The obvious contrast between this game and Vermintide is Darktide’s emphasis on ranged weapons and abilities. This is easily and naturally immersed with the four playable character classes: Veteran Sharpshooter, Zealot Preacher, Psyker Psykinetic, and Ogryn Skullbreaker. Each class carries a unique ability along with various strengths and vulnerabilities. You’ll still be doing many button-mashing melee attacks as close-quarters combat remains the most effective way to deal with enemy hordes. Combat remains crunchy, visceral, and bloody addictive as you and your team of three other allies work together to complete missions. A generous variety of enemy types charges at you in well-paced out waves during what otherwise are recycled and repetitive objectives. The frenzied battle encounters are only elevated during boss fights that require articulate team coordination and communication. Darktide stresses teamwork as your shields regenerate when your allies are near you, and certain class abilities synergize well with each other.
Truly Embracing Warhammer 40K
Darktide bravely embraces the Warhammer universe by featuring a world that represents a totalitarian and oppressive society. Tertium’s environments are filled with filth and grime, and characters and enemies are equipped with equally appropriate and meticulously constructed armor and weapons. From trick weapons such as a chainsaw baton to badass energy swords, this game boasts an incredible arsenal of tools. A fitting dark and gothic color palette accentuates a depressing and abysmal universe. Excellent voice acting from the characters that displays emotional depth further immerses you into the sinister world of Warhammer 40K. You are but a small peon in something way bigger than yourself.
Unfinished Game With a Premium Shop
Monotonous missions make Darktide an extremely grindy game. No progression is shared between any of your characters, meaning all of your experience, weapons, quests, currency, and gear are tied to one character. The game also uses a random number generator system for a shop that changes its products hourly. Get ready to grind for specific equipment you want if the shop doesn’t have it for your class! If you want to get to the end-game build crafting portion of this game, then you need to grind four separate save files to the level 30 cap, which is beyond baffling. Though the locked progression mechanic probably won’t change, Fatshark did promise more content coming in the future. Whether or not it’s locked behind a paywall, your guess is as good as mine.
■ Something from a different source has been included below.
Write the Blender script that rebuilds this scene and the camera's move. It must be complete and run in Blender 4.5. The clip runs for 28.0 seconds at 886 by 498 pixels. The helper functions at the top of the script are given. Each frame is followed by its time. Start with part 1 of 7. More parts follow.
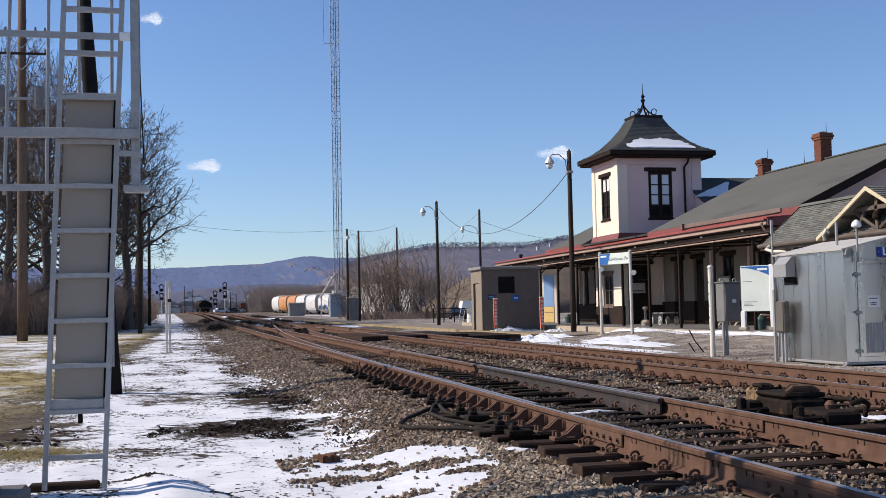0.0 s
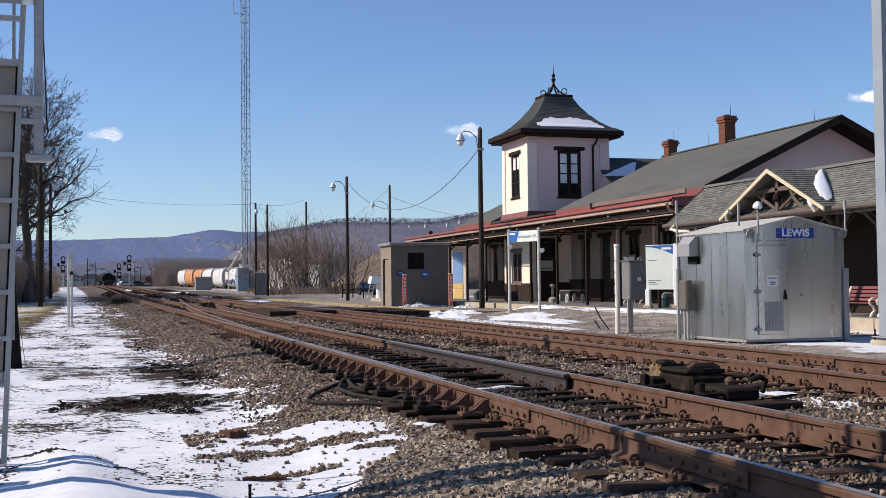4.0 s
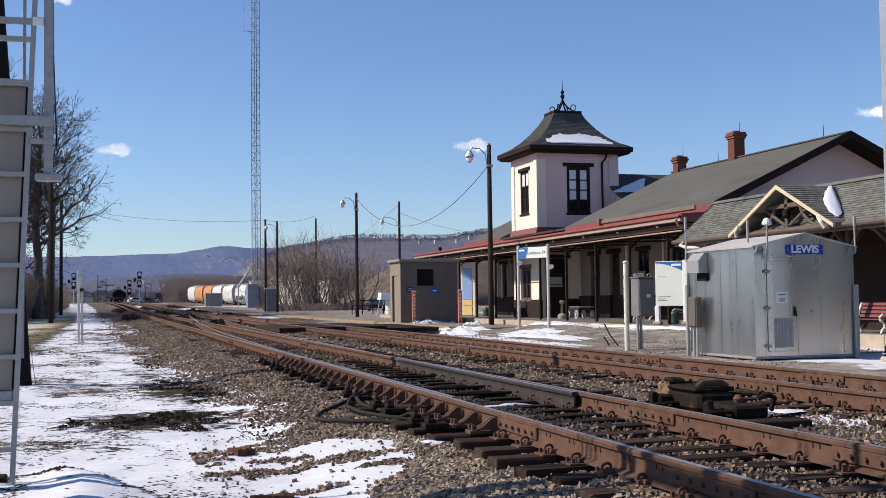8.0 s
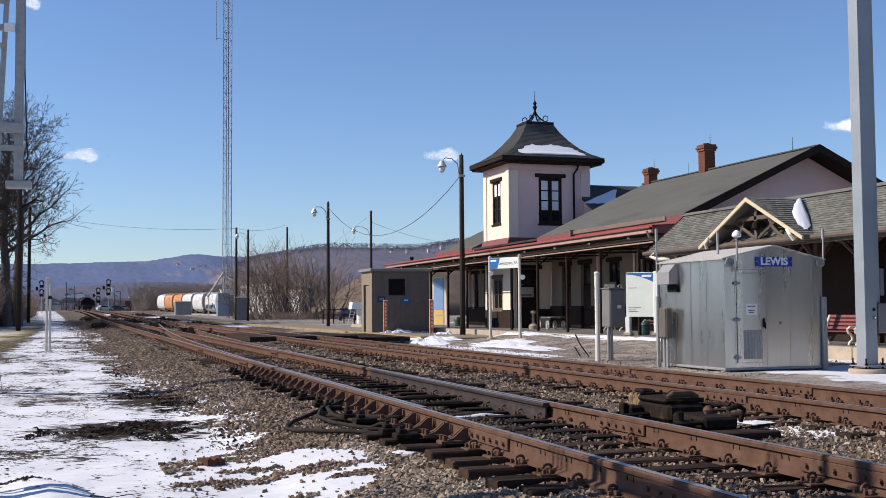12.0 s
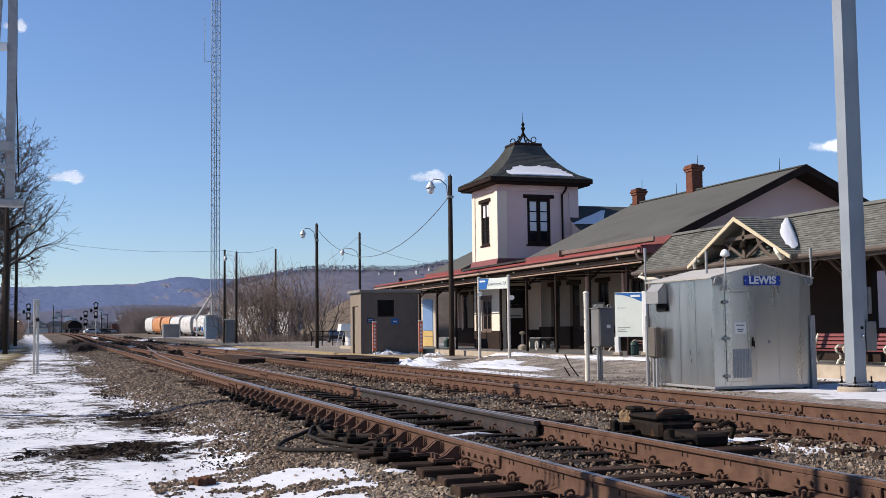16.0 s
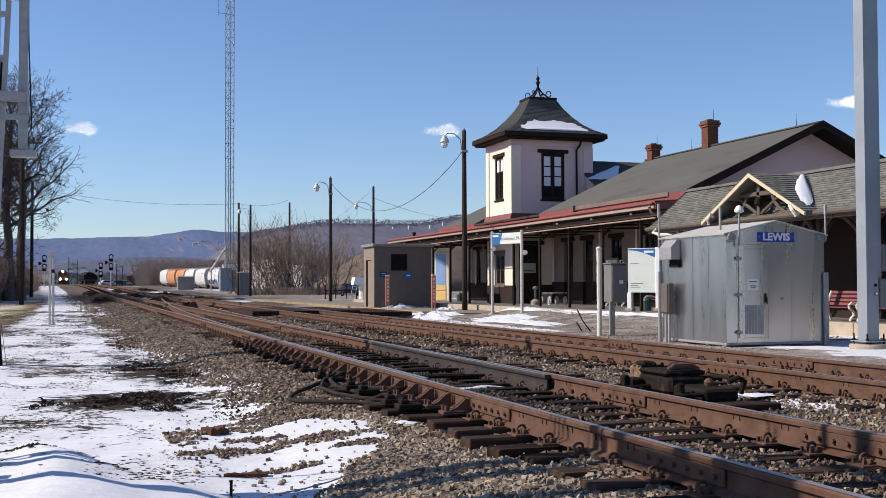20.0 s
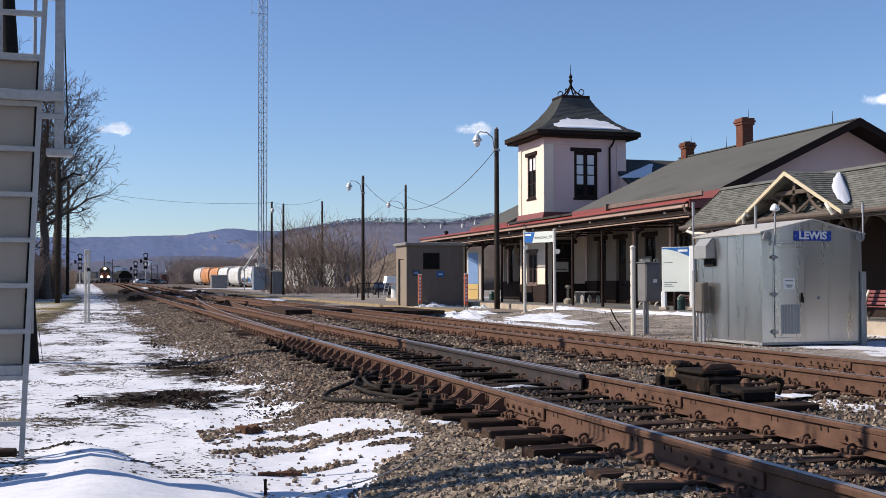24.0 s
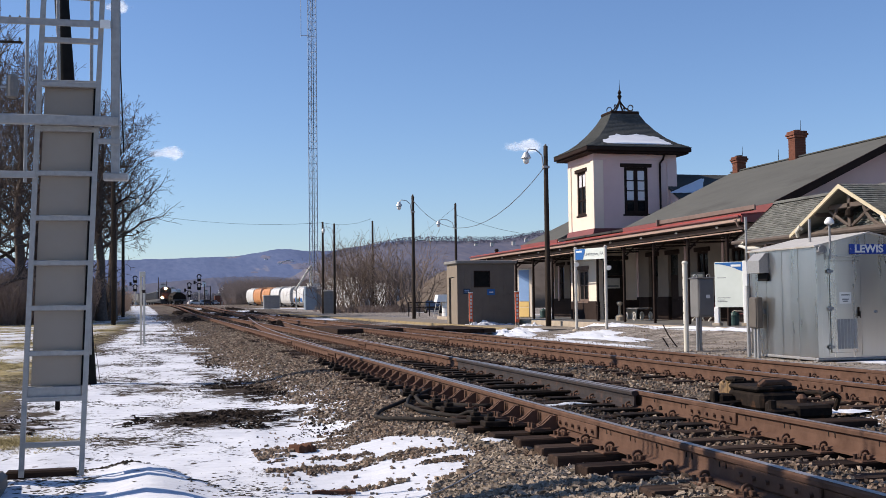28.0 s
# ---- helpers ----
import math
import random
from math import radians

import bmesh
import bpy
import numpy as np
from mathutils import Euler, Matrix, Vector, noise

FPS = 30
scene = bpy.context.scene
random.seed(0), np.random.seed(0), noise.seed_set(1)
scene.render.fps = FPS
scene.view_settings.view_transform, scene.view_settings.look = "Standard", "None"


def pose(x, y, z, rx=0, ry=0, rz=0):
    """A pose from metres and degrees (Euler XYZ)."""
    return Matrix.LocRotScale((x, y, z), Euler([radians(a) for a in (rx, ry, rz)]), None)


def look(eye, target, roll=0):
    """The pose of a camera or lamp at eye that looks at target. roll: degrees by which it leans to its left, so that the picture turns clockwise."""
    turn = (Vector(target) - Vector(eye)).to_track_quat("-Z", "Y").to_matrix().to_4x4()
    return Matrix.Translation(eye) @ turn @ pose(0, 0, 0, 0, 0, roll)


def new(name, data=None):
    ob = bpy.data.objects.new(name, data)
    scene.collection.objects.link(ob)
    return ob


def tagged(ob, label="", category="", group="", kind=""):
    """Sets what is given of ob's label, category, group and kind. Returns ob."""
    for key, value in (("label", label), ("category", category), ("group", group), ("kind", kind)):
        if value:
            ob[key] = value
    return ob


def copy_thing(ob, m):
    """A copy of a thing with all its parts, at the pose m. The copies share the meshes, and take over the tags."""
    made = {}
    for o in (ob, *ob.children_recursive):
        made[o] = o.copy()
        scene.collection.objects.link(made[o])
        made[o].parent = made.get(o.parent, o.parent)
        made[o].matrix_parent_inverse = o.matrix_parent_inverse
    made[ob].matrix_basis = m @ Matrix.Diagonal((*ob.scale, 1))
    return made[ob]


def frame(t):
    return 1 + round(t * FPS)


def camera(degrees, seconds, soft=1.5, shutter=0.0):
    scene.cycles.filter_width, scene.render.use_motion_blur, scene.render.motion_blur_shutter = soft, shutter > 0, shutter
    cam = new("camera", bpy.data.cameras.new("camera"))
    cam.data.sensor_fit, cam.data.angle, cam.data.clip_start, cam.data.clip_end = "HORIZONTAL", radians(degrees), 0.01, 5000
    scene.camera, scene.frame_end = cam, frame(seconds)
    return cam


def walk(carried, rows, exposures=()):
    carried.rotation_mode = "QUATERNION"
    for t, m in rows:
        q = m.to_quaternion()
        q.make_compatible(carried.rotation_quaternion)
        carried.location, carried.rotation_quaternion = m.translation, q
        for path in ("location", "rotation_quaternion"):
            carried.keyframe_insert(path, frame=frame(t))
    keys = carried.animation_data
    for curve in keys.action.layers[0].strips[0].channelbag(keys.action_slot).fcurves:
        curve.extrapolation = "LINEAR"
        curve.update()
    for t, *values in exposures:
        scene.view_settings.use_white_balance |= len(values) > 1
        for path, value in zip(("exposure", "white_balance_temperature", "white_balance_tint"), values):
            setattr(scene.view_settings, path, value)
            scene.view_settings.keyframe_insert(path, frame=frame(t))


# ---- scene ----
# ---- camera ----
cam = camera(43.20, 28.0, soft=0.7)
PATH = [
    (0, pose(0.020, 0.041, 0.986, 93.032, 1.230, -12.742)),
    (0.5, pose(0.025, 0.050, 0.984, 92.393, 0.756, -12.173)),
    (1, pose(0.021, 0.054, 0.983, 91.731, 0.571, -12.478)),
    (1.5, pose(0.017, 0.049, 0.990, 91.861, 1.381, -12.755)),
    (2, pose(0.022, 0.055, 0.987, 92.073, 1.269, -13.339)),
    (2.5, pose(0.022, 0.053, 0.990, 92.020, 1.199, -14.349)),
    (3, pose(0.017, 0.051, 0.987, 92.274, 0.957, -17.186)),
    (3.5, pose(0.012, 0.047, 0.983, 91.672, 0.710, -17.450)),
    (5.5, pose(0.007, 0.024, 0.996, 92.024, 0.348, -16.968)),
    (6, pose(0.008, 0.021, 0.998, 91.933, 0.286, -16.901)),
    (6.5, pose(0.005, 0.019, 1.000, 92.159, 0.625, -16.677)),
    (7, pose(0.010, 0.016, 0.999, 92.371, 0.715, -16.522)),
    (7.5, pose(0.018, 0.013, 1.004, 92.506, 0.953, -16.741)),
    (8, pose(0.020, 0.015, 1.000, 92.554, 0.710, -16.899)),
    (8.5, pose(0.017, 0.018, 0.999, 92.287, 0.530, -16.900)),
    (9, pose(0.015, 0.023, 0.997, 92.158, 0.342, -16.954)),
    (9.5, pose(0.015, 0.021, 0.998, 92.181, 0.347, -17.069)),
    (10, pose(0.018, 0.012, 0.999, 92.322, 0.449, -17.364)),
    (10.5, pose(0.019, 0.008, 1.001, 92.566, 0.218, -17.593)),
    (11, pose(0.021, 0.009, 1.001, 92.739, 0.217, -18.228)),
    (11.5, pose(0.014, 0.015, 1.002, 92.926, 0.294, -18.564)),
    (12, pose(0.011, 0.013, 1.005, 93.035, 0.395, -18.368)),
    (12.5, pose(0.012, 0.012, 1.004, 93.004, 0.592, -18.369)),
    (13, pose(0.009, 0.006, 1.004, 93.081, 0.506, -18.251)),
    (13.5, pose(0.013, -0.006, 0.998, 93.371, 0.476, -19.206)),
    (15.5, pose(-0.016, -0.005, 0.968, 93.744, 0.315, -18.875)),
    (16, pose(-0.015, -0.002, 0.970, 94.139, 0.637, -18.943)),
    (16.5, pose(-0.016, 0.001, 0.970, 93.729, 0.869, -18.619)),
    (17, pose(-0.011, -0.003, 0.966, 93.079, 0.940, -18.121)),
    (17.5, pose(-0.007, -0.007, 0.962, 92.715, 0.705, -17.969)),
    (18, pose(-0.004, -0.015, 0.962, 92.716, 0.549, -17.926)),
    (18.5, pose(0.001, -0.019, 0.964, 92.783, 0.581, -18.089)),
    (19, pose(-0.001, -0.024, 0.961, 92.823, 0.597, -18.200)),
    (19.5, pose(0.007, -0.018, 0.961, 91.777, 0.374, -18.263)),
    (20, pose(-0.002, -0.013, 0.962, 91.819, 0.192, -18.262)),
    (20.5, pose(-0.000, -0.005, 0.962, 91.823, 0.369, -18.235)),
    (21, pose(-0.000, 0.001, 0.964, 91.805, 0.192, -18.330)),
    (21.5, pose(0.001, 0.003, 0.962, 91.656, 0.271, -18.437)),
    (23.5, pose(-0.003, 0.032, 0.963, 91.959, 0.175, -16.885)),
    (24, pose(-0.004, 0.033, 0.964, 91.759, 0.130, -16.623)),
    (24.5, pose(-0.006, 0.033, 0.963, 91.730, 0.771, -14.963)),
    (25, pose(-0.007, 0.033, 0.966, 91.998, 0.756, -14.470)),
    (25.5, pose(-0.009, 0.039, 0.960, 91.853, 0.701, -14.281)),
    (26, pose(-0.010, 0.036, 0.964, 91.952, 1.214, -13.584)),
    (26.5, pose(-0.008, 0.034, 0.968, 91.844, 1.449, -13.312)),
    (27, pose(-0.013, 0.024, 0.968, 91.944, 1.109, -13.248)),
    (27.5, pose(-0.015, 0.008, 0.961, 92.176, 0.251, -13.038)),
    (28, pose(-0.014, -0.002, 0.962, 92.710, 0.738, -14.022)),
]
walk(cam, PATH)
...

It’s unfortunate that this game released in such an unfinished state, but I guess that’s what all the ‘tide games do, because Vermintide suffered an infamously terrible launch as well. It’s the years of support from the developers and countless number of patches that allow these games to showcase their true potential and charm. There are only four playable classes in Darktide right now, whereas Vermintide 2 launched with 15 and added more later on. Many of the systems in-game are marked as “coming soon,” but the developers have already launched a premium microtransaction shop. I get that this is a multiplayer-centric game, but you can’t even play solo offline with bots. Heck, it doesn’t even support online private custom matches if you want to play with your friends. The silver lining of hope here is that Vermintide 2 evolved into one of the best cooperative horde titles out there, and I have no doubt Darktide can follow that same suit. It’s just not there right now due to unfinished mechanics, content, and overall polish.
Suboptimal Performance
I don’t have a super powerful PC, as my machine is running on a barebones 1070 GTX and 16 gigabytes of RAM. While I didn’t run into terrible performance issues such as constant crashes and stuttering like others, I did experience frequent frame drops and insanely long loading times, even on the lowest graphical settings. Missions would take upwards of 30 seconds to load, feeling painstakingly long. I sometimes get 60 frames per second when not much is going on in the game, but I also get dips to as low as 20 fps during intense action sequences. I would not recommend purchasing this game if you have anything equivalent to a 1070 or less powerful graphics card, even though the minimum recommended requirements are a 970 GTX and 8 gigabytes of memory. The game does not look pretty on the lowest settings, but that’s on my own machine due to its limitations. I’m sure the game looks stunning with ray tracing enabled on high-end 4000 series cards.
Conclusion
If you enjoyed Fatshark’s previous projects on Vermintide and its sequel, or you’re just an overall Warhammer 40K fan, then you will feel right at home with Darktide. As long as you can dig past the rough state the game is in right now with unfinished content and performance issues, then there’s truly an addictive and satisfying cooperative horde shooter lying underneath all those corpses.
Final Verdict: 3/5
Available on: PC (Reviewed), Xbox Series S|X; Publisher: Fatshark; Developer: Fatshark; Players: 1-4; Released: Nov 30, 2022; ESRB: M; MSRP: USD 39.99
Full disclosure: This review is based on a copy of Warhammer 40000: Darktide provided by the publisher.